Why so weird of an expression? This all springs from the fact that \(\dv x e^{x} = e^{x}\). See below on how this fact is stretched (to great lengths) to solve diffeqs.

From the above expression containing \(\rho (x)\), we naturally have that (based on the definition of the natural log, just expanding it out):

\begin{equation} e^{\int P(x)\dd{x}} = \rho (x) \end{equation}

Why is this useful? Remember, we are trying to *undo* the product rule. Let’s replace our new definition for \(\rho (x)\) into the above expression we are trying to solve and see what happens!
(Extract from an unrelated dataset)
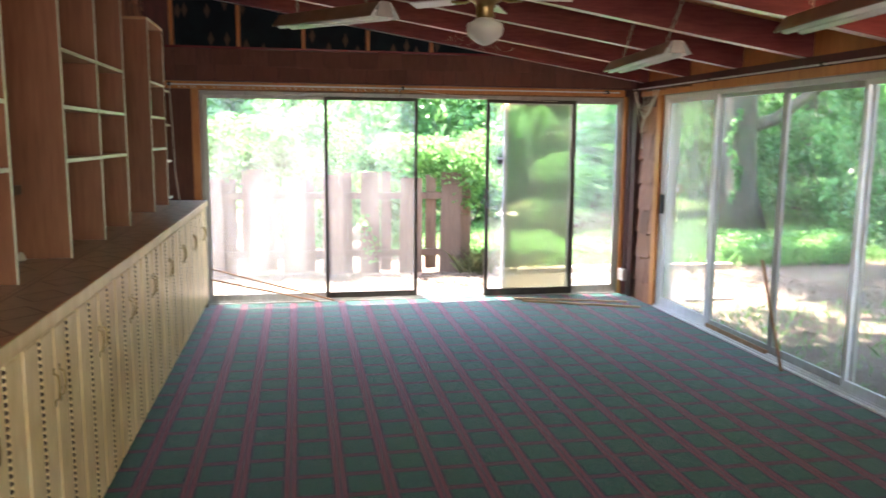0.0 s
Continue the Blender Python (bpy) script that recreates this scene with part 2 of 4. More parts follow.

\begin{align} &\rho (x)\qty (\dv{y}{x} + P(x)y) = \rho (x)Q(x) \\ \Rightarrow\ & e^{\int P\dd{x}} \qty (\dv{y}{x} + P(x)y) = e^{\int P\dd{x}} Q(x) \end{align}

For a second now, let’s just take an aside and deal with the left side. We are starting to *almost* clearly see the product rule at play here. Let’s finish the job by finishing up the rest of the product rule. Remember, we want to *go opposite* the product rule at the next steps.

\begin{align} e^{\int P\dd{x}} \qty (\dv{y}{x} + P(x)y) &= \dv{y}{x}e^{\int p\dd{x}} + yPe^{\int P\dd{x}} \\ &= \dv x \qty (ye^{\int P\dd{x}}) \end{align}

Woah! Now we have something clearly in the favor of \(y\) separated out. Let’s put this back to our original expression.

\begin{align} &e^{\int P\dd{x}} \qty (\dv{y}{x} + P(x)y) = e^{\int P\dd{x}} Q(x) \\ \Rightarrow\ & \dv x \qty (ye^{\int P\dd{x}}) = e^{\int P\dd{x}} Q(x) \end{align}

Nice. Now, do you see the clear step to isolate \(y\) by itself? I do.

\begin{align} &\dv x \qty (ye^{\int P\dd{x}}) = e^{\int P\dd{x}} Q(x) \\ \Rightarrow\ & \int \dv x \qty (ye^{\int P\dd{x}}) \dd{x}= \int e^{\int P\dd{x}} Q(x) \dd{x}\\ \Rightarrow\ & ye^{\int P\dd{x}} = \int e^{\int P\dd{x}} Q(x) \dd{x} \end{align}

And finally, naturally and lastly, we divide the \(e^{\int P\dd{x}}\) to both sides.

\begin{align} & ye^{\int P\dd{x}} = \int e^{\int P\dd{x}} Q(x) \dd{x}\\ \Rightarrow\ & y = e^{-\int P\dd{x}}\int e^{\int P\dd{x}} Q(x) \dd{x}\ \blacksquare \end{align}

And there you have it. That’s the general solution to our diffeq.